By Christina Morales, Editor-in-Chief
Periscope News Group
July 18, 2018
In order to change a drug label, market a new dosage or strength of a drug, or change the way a drug is made, a pharmaceutical company must first submit a supplemental new drug application (sNDA) to the FDA. Johnson & Johnson, the makers of the type 2 diabetes drug Invokana (canagliflozin), recently submitted an sNDA application so that it’s label could add that Invokana reduces the risks of cardiovascular events in type II diabetes patients who are potentially at risk for cardiovascular (CV) disease. Invokana – along with its fixed-dose combinations Invokamet and Invokamet XR – is a sodium-glucose co-transporter-2 (SGLT2) inhibitor that is used for treating type 2 diabetes. Unfortunately, Invokana currently has a black box warning – the highest warning given by the FDA – for the increased risk of amputations. Do the benefits of reduced cardiovascular complications outweigh the high risk for amputations?
One of the struggles of having type 2 diabetes is the potential for amputation. Diabetes may cause nerve damage and poor circulation that can be exacerbated by uncontrolled blood sugar levels. When these complications set in and aren’t closely monitored by a medical professional, infections can occur without a patient’s knowledge causing gangrene that could eventually require an amputation. One theory as to how Invokana increases this risk is that while this medication decreases blood sugar and blood pressure, it may also cause the blood to thicken and therefore pool in the foot.
When the FDA followed up on two large clinical trials, CANVAS and CANVAS-R, they found that amputations occurred approximately twice as often in patients treated with canagliflozin as compared to patients who were given a placebo. Moreover, it was determined that one out of every 69 patients who take Invokana for five years will have a drug-related amputation. Most amputations involved the toes or middle foot, but others were reported to have amputations above the knee and even amputations that tragically took both lower limbs.

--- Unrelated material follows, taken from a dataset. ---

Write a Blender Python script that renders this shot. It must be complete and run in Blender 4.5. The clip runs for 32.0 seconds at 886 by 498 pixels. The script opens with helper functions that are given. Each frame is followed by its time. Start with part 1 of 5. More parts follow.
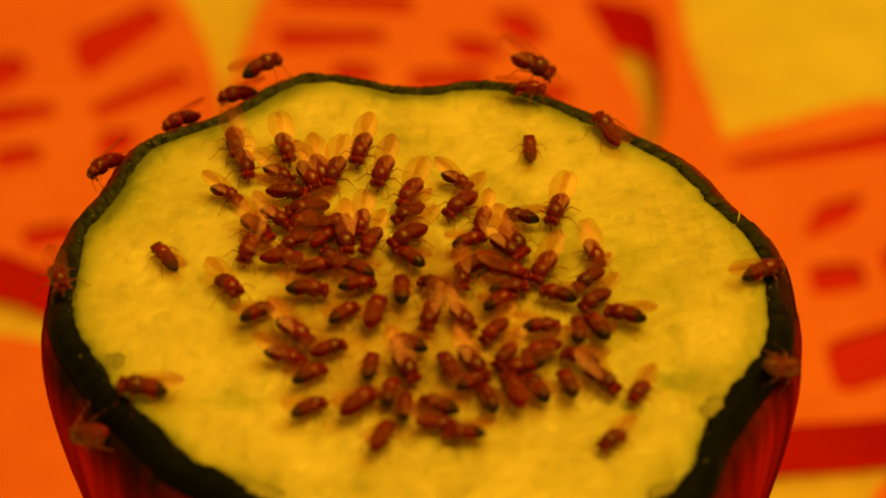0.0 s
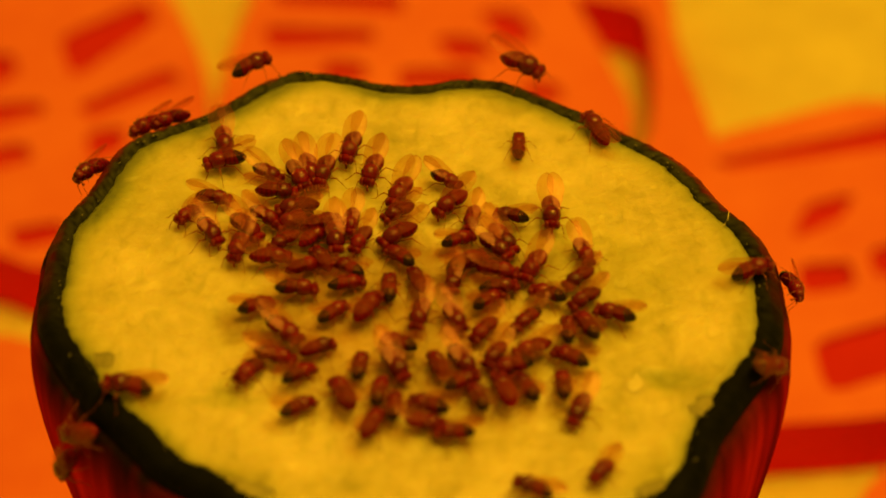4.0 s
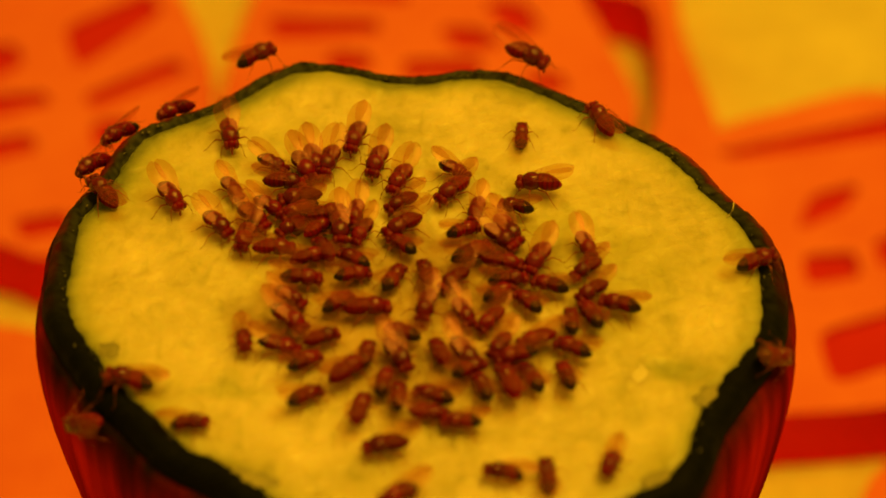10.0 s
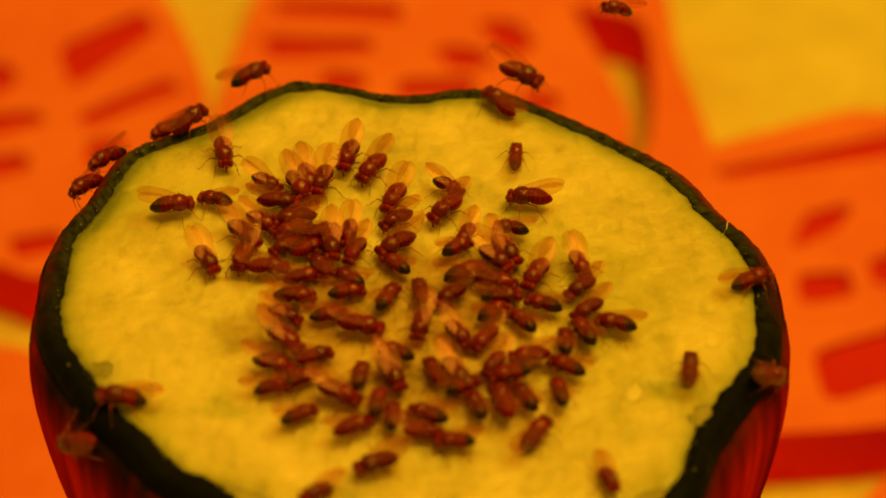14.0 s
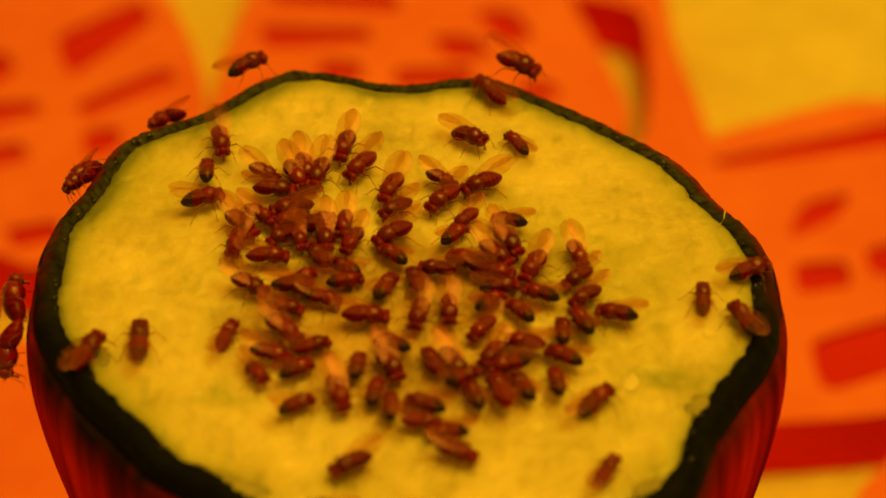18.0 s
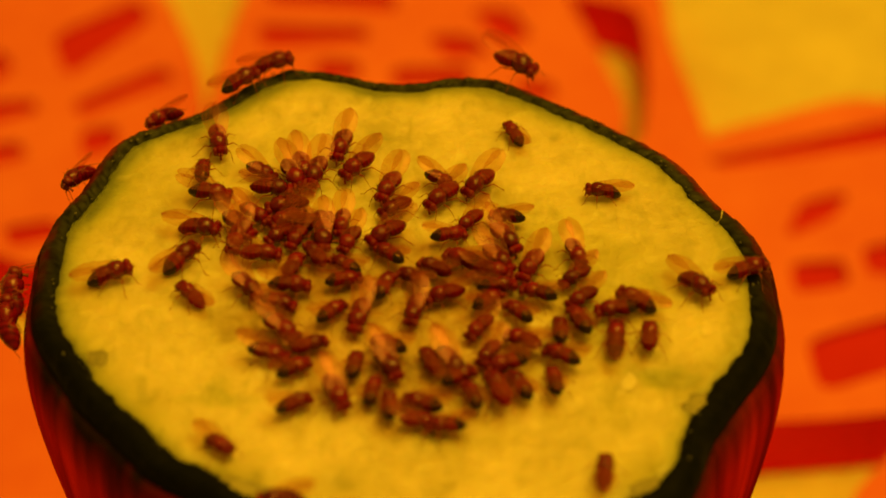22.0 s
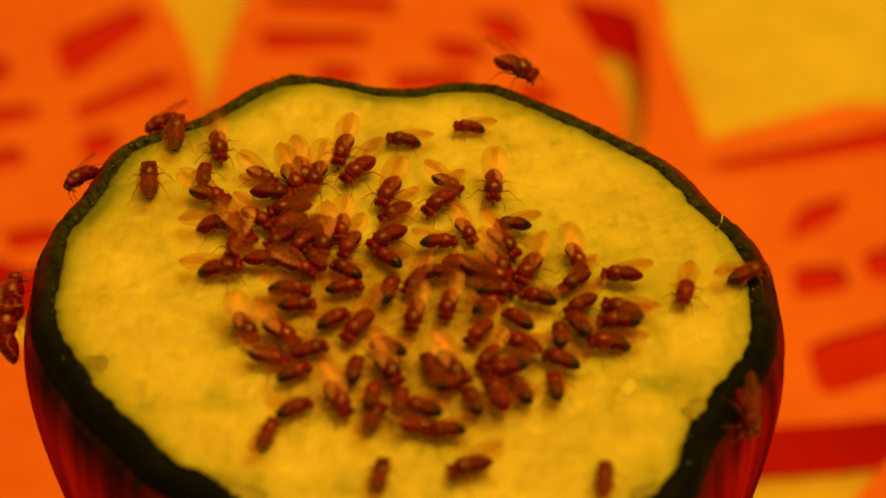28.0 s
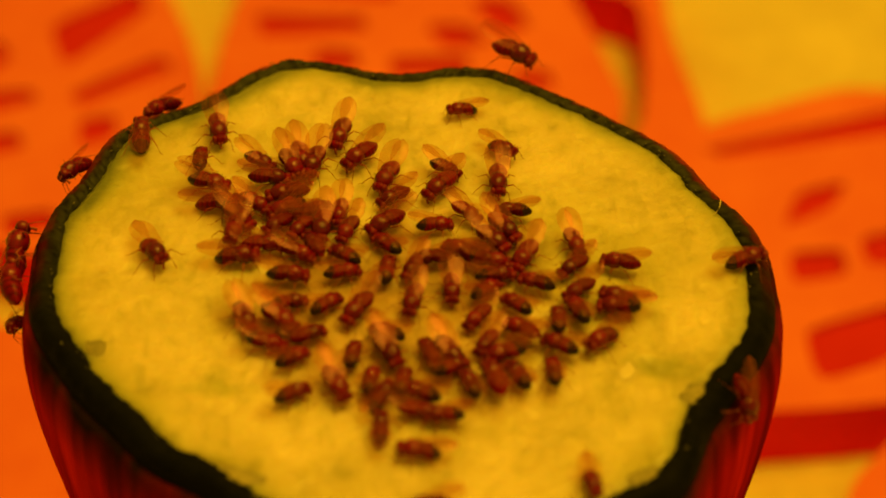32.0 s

Conversely, the benefits of Invokana pertaining to heart issues has shown that CV death was lowered by 13% and that nonfatal strokes decreased by 10%. Invokana also appeared to reduce the risk for hospitalization due to heart failure (HHF).
While Invokana may decrease cardiovascular incidents, it is important to note that other type 2 diabetes medications are on the market that don’t pose the increased risk for amputations. Furthermore, in the first-quarter 2018, Invokana sales dropped 12.7% due to competitive pressure. If approved for the cardiovascular indication, it is predicted that drug’s sales should increase which brings up the question: is J&J is adding this benefit of reduced cardiovascular disease to their label to increase their stock value at the risk of patient health? While every medication has its risks and benefits, it’s critical for patients to fully educate themselves concerning the drugs that they’re putting their trust in to prevent further medical complications.